__Instruction__
Restate the listing that follows word for word, without its pictures.

__Extracted data__
===============
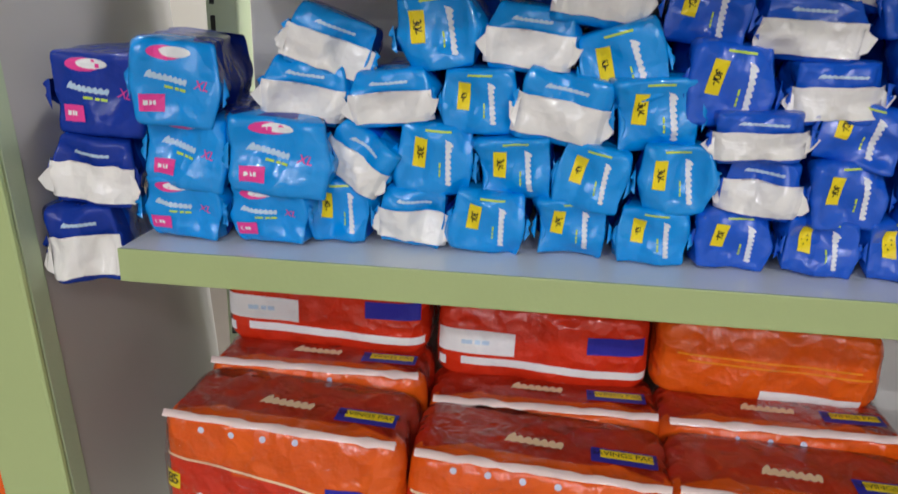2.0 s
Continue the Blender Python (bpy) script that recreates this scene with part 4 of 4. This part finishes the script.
def pouch(tone, w, h, d, seed, label, shape, wing="wht"):
    """A small flat pack standing on edge: dark figure, name, tag, pad picture and a crimped seam along the top."""
    root = empty("pad_pack", Matrix(), label, "pad pack", GU)
    bag = Bag(w, d, h, e=6, ez=11, amp=0.0010, freq=30, seed=seed, low=0.003, lowfreq=18, ridge=0.0018)
    part("bag", bag.mesh(18, 6, 18), M[tone], root, "", True)
    bm = bmesh.new()
    rows = [[bm.verts.new((w * (-0.48 + 0.96 * i / 12), -0.2 * d + 0.003 * noise.noise((i * 0.8, seed, k)), h * (0.985 + 0.028 * k))) for i in range(13)] for k in range(2)]
    for i in range(12):
        bm.faces.new((rows[0][i], rows[0][i + 1], rows[1][i + 1], rows[1][i]))
    part("top_seam", bm, M[{"greenfilm": "mint", "blackfilm": "grey"}.get(tone, tone)], root, "", True)
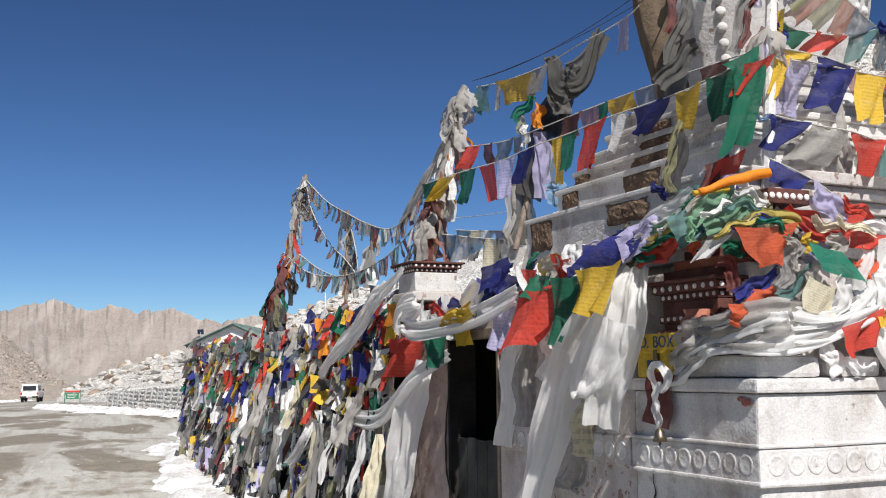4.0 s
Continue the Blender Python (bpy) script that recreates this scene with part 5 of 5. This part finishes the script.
===============
__Complete output__
2.0 s
Continue the Blender Python (bpy) script that recreates this scene with part 4 of 4. This part finishes the script.
def pouch(tone, w, h, d, seed, label, shape, wing="wht"):
    """A small flat pack standing on edge: dark figure, name, tag, pad picture and a crimped seam along the top."""
    root = empty("pad_pack", Matrix(), label, "pad pack", GU)
    bag = Bag(w, d, h, e=6, ez=11, amp=0.0010, freq=30, seed=seed, low=0.003, lowfreq=18, ridge=0.0018)
    part("bag", bag.mesh(18, 6, 18), M[tone], root, "", True)
    bm = bmesh.new()
    rows = [[bm.verts.new((w * (-0.48 + 0.96 * i / 12), -0.2 * d + 0.003 * noise.noise((i * 0.8, seed, k)), h * (0.985 + 0.028 * k))) for i in range(13)] for k in range(2)]
    for i in range(12):
        bm.faces.new((rows[0][i], rows[0][i + 1], rows[1][i + 1], rows[1][i]))
    part("top_seam", bm, M[{"greenfilm": "mint", "blackfilm": "grey"}.get(tone, tone)], root, "", True)
4.0 s
Continue the Blender Python (bpy) script that recreates this scene with part 5 of 5. This part finishes the script.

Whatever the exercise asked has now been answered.